У нашей семьи был небольшой дом, стоявший на отшибе. Он назывался Зимний светоч, и венчал, подобно короне, вершину горы Меньшая. Воздух здесь, даже летом, был холодным и свежим. Казалось, вдохнешь его, и горести забудутся, дурные мысли рассеются, и все болезни исцеляться. В надежде на это, отец и поселил здесь мою мать, чьё здоровье было непоправимо искалечено за годы жизни на гибнущей Земле.
Дом был окружён садом. Несчастные деревья! Лето в этих краях было таким недолговечным, что не успевали они сбросить снег да распрямиться, радуясь теплу, как морозы снова подкрадывались на мягких лапах и принимались точить когти о хрупкую кору.
Сам дом был красивым. Он стоял тут с тех времен, когда в моде были природные материалы – камень и дерево. Рамы из светлого ореха, а по обе стороны от крыльца – тонкие, как молодые деревца, колонны из голубого нефрита. Комнаты были светлые и просторные, и ветру было свободно, влетать в открытые окна, раздувать занавески и теребить лепестки цветов в горшках, выманивая их сладкий аромат.
Когда я была совсем маленькой, я жила в этом доме с мамой. То время я помню плохо, оно – как вереница кадров, которые я пытаюсь связать в единый фильм, заполняя пробелы своими неумелыми детскими рисунками. Я помню, как мы с мамой спускались к озеру у подножия горы. Оно никогда не оттаивало до конца, но летом дыхание теплого ветра немного растапливало лёд, так что он становился прозрачным, и тогда, если смотреть с возвышенности, под поверхностью проступали очертания затонувшего старого здания.
– Это – дворец? – спрашивала я у матери.
– Нет. Когда-то – ещё до оледенения – это был цех по обработке овечьей шерсти».

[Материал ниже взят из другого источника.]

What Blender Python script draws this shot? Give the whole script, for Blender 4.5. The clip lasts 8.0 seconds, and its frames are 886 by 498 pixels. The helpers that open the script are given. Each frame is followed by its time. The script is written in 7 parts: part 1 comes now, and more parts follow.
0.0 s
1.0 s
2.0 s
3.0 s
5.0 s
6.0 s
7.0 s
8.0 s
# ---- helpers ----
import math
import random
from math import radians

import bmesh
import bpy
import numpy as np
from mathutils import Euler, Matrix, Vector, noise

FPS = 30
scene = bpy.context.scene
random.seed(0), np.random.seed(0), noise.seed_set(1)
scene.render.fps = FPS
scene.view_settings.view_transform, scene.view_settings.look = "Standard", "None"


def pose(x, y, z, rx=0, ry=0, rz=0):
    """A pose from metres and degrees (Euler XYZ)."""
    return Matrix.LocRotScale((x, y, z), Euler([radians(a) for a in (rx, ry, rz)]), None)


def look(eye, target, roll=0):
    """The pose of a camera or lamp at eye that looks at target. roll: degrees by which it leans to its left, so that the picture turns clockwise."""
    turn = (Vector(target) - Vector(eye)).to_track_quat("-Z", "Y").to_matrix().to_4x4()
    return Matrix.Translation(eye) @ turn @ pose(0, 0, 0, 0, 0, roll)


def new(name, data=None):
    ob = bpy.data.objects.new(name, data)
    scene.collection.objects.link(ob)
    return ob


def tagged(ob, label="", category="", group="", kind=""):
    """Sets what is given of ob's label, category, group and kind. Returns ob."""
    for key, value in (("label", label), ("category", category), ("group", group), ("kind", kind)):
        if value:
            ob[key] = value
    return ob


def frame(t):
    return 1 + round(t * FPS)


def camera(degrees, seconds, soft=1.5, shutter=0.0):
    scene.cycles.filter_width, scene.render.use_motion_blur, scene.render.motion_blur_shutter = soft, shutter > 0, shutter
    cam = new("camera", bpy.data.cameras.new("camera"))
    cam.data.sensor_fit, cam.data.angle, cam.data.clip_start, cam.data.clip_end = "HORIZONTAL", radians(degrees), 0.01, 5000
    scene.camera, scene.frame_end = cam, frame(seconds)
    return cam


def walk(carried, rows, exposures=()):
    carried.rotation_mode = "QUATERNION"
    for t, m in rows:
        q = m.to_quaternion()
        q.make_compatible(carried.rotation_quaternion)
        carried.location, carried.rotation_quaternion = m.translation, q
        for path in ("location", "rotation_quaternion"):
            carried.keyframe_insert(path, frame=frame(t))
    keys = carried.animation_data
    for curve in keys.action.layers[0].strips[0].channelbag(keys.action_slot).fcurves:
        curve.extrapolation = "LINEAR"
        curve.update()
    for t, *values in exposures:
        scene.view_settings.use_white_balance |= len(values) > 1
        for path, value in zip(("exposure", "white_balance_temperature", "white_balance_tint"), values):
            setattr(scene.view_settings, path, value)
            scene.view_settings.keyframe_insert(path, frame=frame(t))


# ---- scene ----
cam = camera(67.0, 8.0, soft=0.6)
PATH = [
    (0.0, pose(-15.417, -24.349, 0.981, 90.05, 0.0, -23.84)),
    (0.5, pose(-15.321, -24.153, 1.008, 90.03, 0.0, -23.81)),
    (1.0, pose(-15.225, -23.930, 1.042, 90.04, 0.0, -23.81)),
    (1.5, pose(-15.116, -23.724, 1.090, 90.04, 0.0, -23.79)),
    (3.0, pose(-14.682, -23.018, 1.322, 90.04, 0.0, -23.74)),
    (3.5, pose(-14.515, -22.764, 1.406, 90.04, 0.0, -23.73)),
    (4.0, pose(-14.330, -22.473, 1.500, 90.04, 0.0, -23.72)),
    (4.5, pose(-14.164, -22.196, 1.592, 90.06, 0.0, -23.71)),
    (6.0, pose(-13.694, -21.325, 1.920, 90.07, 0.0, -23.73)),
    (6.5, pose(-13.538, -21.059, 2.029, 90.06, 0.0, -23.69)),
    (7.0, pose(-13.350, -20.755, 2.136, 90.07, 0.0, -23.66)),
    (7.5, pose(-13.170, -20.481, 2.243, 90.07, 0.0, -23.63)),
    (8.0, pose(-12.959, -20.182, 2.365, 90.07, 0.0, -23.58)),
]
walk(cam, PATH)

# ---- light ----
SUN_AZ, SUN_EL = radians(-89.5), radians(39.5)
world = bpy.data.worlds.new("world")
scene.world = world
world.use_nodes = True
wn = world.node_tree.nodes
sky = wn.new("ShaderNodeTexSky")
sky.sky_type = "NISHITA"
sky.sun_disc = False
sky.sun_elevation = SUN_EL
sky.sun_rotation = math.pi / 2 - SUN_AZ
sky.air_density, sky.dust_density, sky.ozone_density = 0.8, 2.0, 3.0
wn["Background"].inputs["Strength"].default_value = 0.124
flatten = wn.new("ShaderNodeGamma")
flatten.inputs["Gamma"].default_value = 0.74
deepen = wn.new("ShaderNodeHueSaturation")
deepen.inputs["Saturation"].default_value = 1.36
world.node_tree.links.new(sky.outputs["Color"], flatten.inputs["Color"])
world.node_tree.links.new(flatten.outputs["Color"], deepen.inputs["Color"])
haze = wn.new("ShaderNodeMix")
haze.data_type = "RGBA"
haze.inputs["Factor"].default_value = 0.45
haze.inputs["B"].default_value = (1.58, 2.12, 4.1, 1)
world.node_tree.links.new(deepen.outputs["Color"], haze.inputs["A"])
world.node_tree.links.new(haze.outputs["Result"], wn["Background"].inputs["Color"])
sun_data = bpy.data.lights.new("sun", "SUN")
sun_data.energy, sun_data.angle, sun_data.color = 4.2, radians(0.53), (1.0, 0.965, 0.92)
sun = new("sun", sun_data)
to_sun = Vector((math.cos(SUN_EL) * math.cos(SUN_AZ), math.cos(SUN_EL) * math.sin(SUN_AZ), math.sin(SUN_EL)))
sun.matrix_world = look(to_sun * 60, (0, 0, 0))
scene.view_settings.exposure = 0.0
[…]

– Пусть лучше дворец, – говорила я, потому что «затонувший дворец» звучало, по моему мнению, гораздо более захватывающе, чем «затонувший цех по обработке шерсти».
А мать закатывала глаза:
– Называй, как хочешь. Дворцом он от этого не станет.
Мать не была романтичной особой. Хотя кто-то мог бы посчитать её решение бросить мужа и родную планету, чтобы сбежать с существом иной расы чем-то вроде романтического безумства, на которые решаются лишь героини любовных романов. Тут уж, как посмотреть.
Я мало знала о жизни матери до Нира. Ещё меньше – о её муже, который был моим «родным отцом». Я видела его лишь на экране. В первый раз, когда мне было четыре. Мать здорово напугала меня тогда. Помню, как она схватила меня в охапку, подтащила к монитору и чуть ли не ткнула меня лицом в изображение.
– Это – он, это твой отец, – сказала она взволнованно. – Вот он, гляди!
На экране какой-то человечек – маленький и рыжий, с красноватым крупным носом – яростно кричал что-то с трибуны, размахивая рукой, а целая толпа людей внимала, окружив его, как дети любимого учителя.
Мама тоже смотрела на него c завороженным вниманием, и тогда я стукнула по консоли телевизора кулаком, и изображение заморгало.
– Это не мой папа, – сказала я ей. – Мой папа – принц.
Мать посмотрела на меня так, как будто я безгранично разочаровала её, помолчала немного, но потом кивнула:
– Да, пожалуй, ты ещё слишком мала, – сказала она и выключила трансляцию.
Больше она со мной о том человечке не говорила – ни о чем не говорила, если уж на то пошло. Вышло так, что я знаю её в основном из рассказов отца и видео-дневника, который она вела от случая к случаю.
Записи в дневнике были глупыми. О погоде, о том, что она ела на обед. О том, что у неё, кажется, кончается мёд. Как же я злилась, просматривая их! Из трёх сотен бессмысленных записей эта женщина посвятила своей единственной дочери лишь одну, самую короткую – меньше минуты.